A $5,000,000 Budget and Program for the Joint Distribution Committee during the first half of 1942 was endorsed and approved yesterday at a meeting convened by the J.D.C. here. Community leaders from all parts of the United States, assembled at the Drake Hotel, heard Joseph C. Hyman of New York, Executive Vice-Chairman of the J.D.C, present an analysis of the agency’s budgetary requirements for the first half of 1942.
Mr. Hyman stated that the J.D.C. had been able to arrange passage for over 2,200 European Jews going to overseas lands since December 7, and that still more than 1,000 persons in unoccupied France, Spain, Portugal, Switzerland and North Africa are actually in possession of valid visas. The J.D.C. has received licenses from the United States Treasury Department totalling $745,000 to pay for transportation of refugees who sailed from Europe since December 7, Mr. Hyman revealed.
Speaking of relief work in allied or neutral countries, which called for $2,334,400, Mr. Hyman indicated that there was no difficulty in making remittances or continuing direct contact. With regard to continuing programs of vital help in occupied countries, he stated that the J.D.C. was unable, under American war laws, to exercise direct supervision or maintain direct contact.

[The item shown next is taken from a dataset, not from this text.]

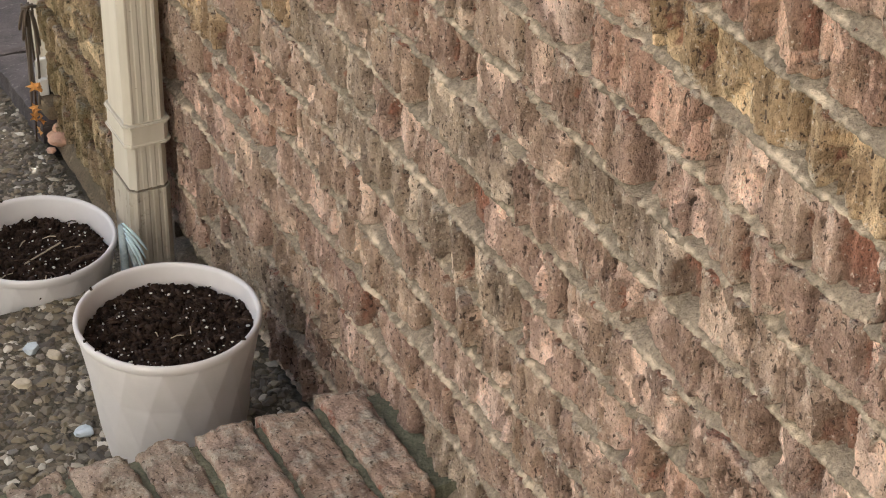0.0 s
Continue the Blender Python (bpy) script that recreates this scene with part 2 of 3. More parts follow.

This task, he said, must be left for the duration to the local committees which have been built up and guided by the J.D.C, and which are still in contact with the situation. To make good – when possible to do so without aiding the enemy – the obligations incurred by these local committees, the J.D.C. ‘s Executive Committee has confirmed an appropriation of $1,500,000 out of 1942 funds.